The notion that for a career must be pursued full- (or more likely, over-) time is so entrenched that it sounds absurd to question it. We think that the personal and social costs simply must be borne. The system is so well established that we forget its roots in the competition of laborers for jobs — and that under such circumstances, employers have great latitude to arrange things for their own ease and profit. If their employees have a problem with crushingly long hours, others will gladly take their place. Conversely, if it benefits Sprawl-mart to hire only part-time workers, to avoid burdensome benefits, then that’s who’ll be hired. Such jobs are not considered to be “careers,” but they’re definitely better than nothing.

Incidentally, we hear from time to time about the revisions to macro-economic beancounting necessitated by the “market-izing” of tasks that were once done for free by Donna and June. Wages paid for childcare, laundry, cooking, cleaning, etc. are additions to the Gross Domestic Product. We’re told, in other words, that our economy grew because the daughters of Donna and June were too busy to do household tasks, and had to hire out.

Well, to be sure, the economy grew. For one thing, both Dad and Mom are out there, in career-track jobs, being twice as productive as ol’ Dad was back in the sixties. But, the brutal fact of the matter is that they are both working career-track jobs in order to enjoy the same material standard of living that one salary once brought them!

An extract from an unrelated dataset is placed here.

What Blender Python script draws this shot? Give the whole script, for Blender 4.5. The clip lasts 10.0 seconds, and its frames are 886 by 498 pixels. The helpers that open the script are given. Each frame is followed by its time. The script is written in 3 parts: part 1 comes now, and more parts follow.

No, we cannot blame the Feminist movement for the stresses and contradictions of reconciling our personal and professional lives. The feminists saw society stunting and wounding itself by pressing both women and men into dehumanizing sex-roles, and strove to articulate a new freedom for everyone. The problem is that, in the economic sphere at least, society has ignored feminists’ advice.

If workers are twice as productive as they used to be, then why, oh why, do they have to work twice as many hours?

Considering the human cost of this very difficult way of organizing people’s economic lives, society had really better be using its resources to the fullest. Society really owes us that. If, after all, there existed huge opportunities to which workers and entrepreneurs are being denied — if there were a far more just, more efficient way of arranging economic policy, whose very existence has been intentionally hidden from us by generations of “experts” — it would make us mad as hell, wouldn’t it?